Rzeczywiście trudno było przypuszczać, że 24-letnia środkowa otrzyma powołanie. Co prawda wcześniej była w szerokiej kadrze, prowadzonej jeszcze przez Andrzeja Niemczyka, ale nigdy w ścisłym składzie. Co więcej, ostatnio dużo czasu spędzała na leczeniu kontuzji, a nie na grze.
- Właśnie dlatego też nie mam zielonego pojęcia, czym mogłam przekonać do siebie szkoleniowca. Może trener słyszał, że dość dobrze wypadłam na Uniwersjadzie [Polki zdobyły tam złoty medal - red.] - zastanawia się. - Najważniejsze jednak jest to, że znalazłam się ostatecznie w kadrze i mam możliwość ćwiczyć pod okiem dobrego trenera. Nawet jak nie pojadą do Japonii, to i tak mam powody do zadowolenia. Jestem przekonana, że moja praca zaprocentuje w przyszłości.
Polki na Puchar Świata wylatują w sobotę i znowu trudno przypuszczać, by wśród nich była Koczorowska. Szkoleniowiec musi odesłać do domów dwie zawodniczki. Najprawdopodobniej jedną z nich, obok rezerwowej libero Agaty Sawickiej, będzie białostocka środkowa. Na zgrupowaniu są bowiem cztery zawodniczki, występujące na środku siatki: Maria Liktoras, Eleonora Dziękiewicz, Agnieszka Bednarek i Koczorowska. Dwie pierwsze mają pewne miejsce w składzie. O pozostałe walczą dwie ostatnie.
- Lena i Masza mają niepodważalne pozycje i myślę, że jeszcze przez jakiś czas nikt im nie zagrozi - uważa Koczorowska. - Natomiast co wyjdzie z mojej rywalizacji z Agnieszką, to jeszcze zobaczymy. Naprawdę ciężko mi powiedzieć, która z nas ma teraz bliżej do Japonii; nie ma żadnych przecieków. Na treningach staram się dawać z siebie wszystko, a trener przykłada wielką wagę do tego, jak się wykonuje pracę, nie lubi lenistwa. Szkoleniowiec być może kadrę ogłosi w czwartek i wtedy wszystko będzie jasne. Na razie staram się sobie nie zawracać tym głowy. Atmosfera w zespole, mimo nie najlepszego występu na mistrzostwach Europy, jest dobra, a przed drużyną jest kolejny cel do zrealizowania: wywalczyć w Japonii kwalifikację na igrzyska olimpijskie [Polki muszą zająć miejsce w trójce - red.].

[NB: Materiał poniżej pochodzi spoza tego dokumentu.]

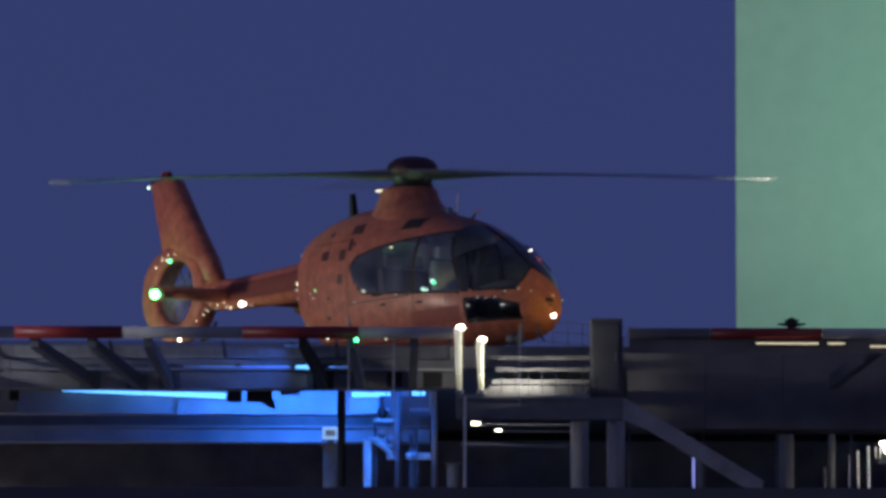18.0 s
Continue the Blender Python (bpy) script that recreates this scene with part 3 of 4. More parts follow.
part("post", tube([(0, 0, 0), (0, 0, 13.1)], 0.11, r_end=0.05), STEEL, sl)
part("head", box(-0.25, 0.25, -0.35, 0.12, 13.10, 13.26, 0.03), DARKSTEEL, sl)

# lit railing far to the side
lr = thing("lit_railing", 6.3, 138.9, 13.42, "steel railing lit by a white lamp", "railing")
for x_, h_, r_ in ((-0.22, 1.52, 0.018), (0.12, 1.69, 0.020), (0.24, 1.75, 0.021), (0.38, 1.81, 0.024), (0.66, 1.62, 0.022), (0.76, 1.78, 0.020), (0.88, 2.05, 0.030)):
    part("bar", tube([(x_, 0, 0), (x_, 0, h_)], r_, 10), WHITE, lr, smooth=True)
part("foot_rail", tube([(-0.25, 0.03, 0.25), (0.95, 0.03, 0.25)], 0.02, 8), STEEL, lr)
part("bracket", box(0.52, 0.66, -0.02, 0.02, 1.57, 1.61, 0.005), STEEL, lr)
ll = thing("bulkhead_lamp", 6.93, 138.7, 15.19, "bright white bulkhead lamp at the railing", "lamp")
part("bulb", ball(0, 0, 0, 0.045, 0.04, 0.085), G_WHITE, ll)
part("bulb", ball(-0.05, 0, 0.065, 0.05, 0.03, 0.03), G_WHITE, ll)
for x_, z_ in ((-0.16, -0.09), (-0.10, -0.10)):
    part("cage", tube([(x_, -0.03, z_ - 0.05), (x_, -0.03, z_ + 0.10)], 0.012, 8), WHITE, ll)
part("housing", box(-0.1, 0.06, 0.03, 0.12, -0.08, 0.10, 0.01), DARKSTEEL, ll)

# ---- helicopter: x towards the nose, y to its left, z up from the skids ----
heli = thing("helicopter", HX, HY, H, "orange rescue helicopter starting its rotor on the deck", "helicopter", rz=HEAD)

BX = (-2.05, -1.98, -1.75, -1.3, -0.7, 0.0, 0.6, 1.1, 1.5, 1.94, 2.37, 2.80, 3.06, 3.24, 3.32)
top_z = smooth_curve(BX, (2.26, 2.42, 2.55, 2.66, 2.72, 2.66, 2.56, 2.46, 2.35, 2.17, 1.93, 1.62, 1.38, 1.18, 1.02))
low_z = smooth_curve(BX, (1.45, 1.12, 0.86, 0.68, 0.58, 0.55, 0.55, 0.55, 0.55, 0.55, 0.56, 0.61, 0.70, 0.83, 0.98))
half_w = smooth_curve(BX, (0.46, 0.60, 0.69, 0.75, 0.78, 0.79, 0.79, 0.78, 0.77, 0.74, 0.67, 0.53, 0.38, 0.22, 0.02))
EXPO = 2.7


def skin(x, a, out=0.0):
    """A point of the fuselage at length x and angle a (0: left side, 90: top), pushed out a little."""
    zt, zl, w = top_z(x), low_z(x), half_w(x)
    zc, h = (zt + zl) / 2, (zt - zl) / 2
    c, s = math.cos(a), math.sin(a)
    y = math.copysign(abs(c) ** (2 / EXPO), c) * (w + out)
    zz = math.copysign(abs(s) ** (2 / EXPO), s) * (h + out)
    if zz > 0:
        y *= 1 - 0.16 * (zz / h) ** 2   # the sides lean in above
    return Vector((x, y, zc + zz))


def side_skin(x, z, side, out=0.0):
    zt, zl, w = top_z(x), low_z(x), half_w(x)
    zc, h = (zt + zl) / 2, (zt - zl) / 2
    u = min(0.999, abs(z - zc) / h)
    y = w * (1 - u ** EXPO) ** (1 / EXPO)
    if z > zc:
        y *= 1 - 0.16 * u * u
    return Vector((x, side * (y + out), z))


def glass_low(x, y):
    z = interp(x, (-0.46, -0.36, -0.12, 0.5, 2.0, 2.9), (1.82, 1.60, 1.40, 1.35, 1.24, 1.22))
    if x > 2.0:
        z += 0.34 * max(0.0, 1 - abs(y) / 0.36) ** 0.8
    return z


def glass_up(x):
    return interp(x, (-0.46, -0.3, 0.2, 0.8, 1.5, 1.78), (1.84, 1.97, 2.07, 2.12, 2.16, 2.18))


def zone(x, y, z):
    """Which part of the shell lies here."""
    low = glass_low(x, y)
    up = glass_up(x)
    if x > 1.72:
        up = 9.0
    if -0.46 < x < 3.02 and low < z < up:
        if z < low + 0.035 or (x < 1.72 and z > up - 0.035) or x < -0.40:
            return "frame"
        if abs(y) < 0.028 and x > 1.7:
            return "frame"
        front = 1.72 + 0.55 * (2.15 - z)      # sloping front pillar
        if abs(x - front) < 0.035 and abs(y) > 0.3 and z < 2.05:
            return "frame"
        if x > front or x > 1.72 and z > 2.05:
            return "windshield_left" if y > 0 else "windshield_right"
        if 0.25 < x < 0.31 or 1.08 < x < 1.16:
            return "frame"
        pane = "rear_window" if x < 0.28 else "door_window" if x > 1.12 else "cabin_window"
        return pane + ("_left" if y > 0 else "_right")
    chin = interp(x, (2.20, 2.75, 3.0, 3.27), (1.15, 1.13, 1.05, 0.97))
    if 2.20 < x < 3.10 and abs(y) > 0.20 and z > 0.80 and z < chin:
        if x < 2.24 or z < 0.835 or z > chin - 0.03 or abs(y) < 0.225:
            return "frame"
        return "chin_window_left" if y > 0 else "chin_window_right"
    return "shell"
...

Koczorowska, mimo intensywnych treningów kadry, cały czas interesuje się tym, co się dzieje w klubie z Białegostoku. Jej koleżanki z Pronaru Zeto Astwy AZS dziś rozpoczną rywalizację w rozgrywkach Pucharu Polski. Białostoczanki na turnieju w Łodzi zmierzą się kolejno: z miejscowymi Budowlanymi (II liga) oraz dwoma zespołami z Ligi Siatkówki Kobiet - Winiarami Kalisz i Energą Gedanią Gdańsk. W tym roku uległ zmianie regulamin rozgrywek. 12 drużyn uczestniczy w czterozespołowych turniejach, co tydzień w innym składzie. Na wiosnę osiem najlepszych drużyn zagra w finale.
Trener Czesław Tobolski ma do dyspozycji wszystkie zawodniczki (oprócz oczywiście Koczorowskiej). Kontrakty z klubem podpisały zgodnie z zapowiedziami Helena Kulikowa, Tatiana Gordiejewa oraz Agnieszka Niemczewska. Zagrają też Białorusinki, które już w poprzednim sezonie były w drużynie. Jednak Olga Palczewska i Elena Hendzel zaraz po turnieju muszą znowu opuścić zespół, bo 31 października rozpoczynają kolejne zgrupowanie kadry swego kraju.
- Zobaczymy, jak dziewczyny zaprezentują się w Łodzi. Będzie to pierwszy poważniejszy sprawdzian - mówi Koczorowska. - Na pewno gra nie będzie wyglądać rewelacyjnie, gdyż kadra została skompletowana dopiero niedawno i przed zespołem jeszcze sporo pracy. Ale do rozpoczęcia ligi jest jeszcze trochę czasu. Myślę, że ze wszystkim zdążymy.
Rozgrywki LSK rozpoczną się 24 listopada.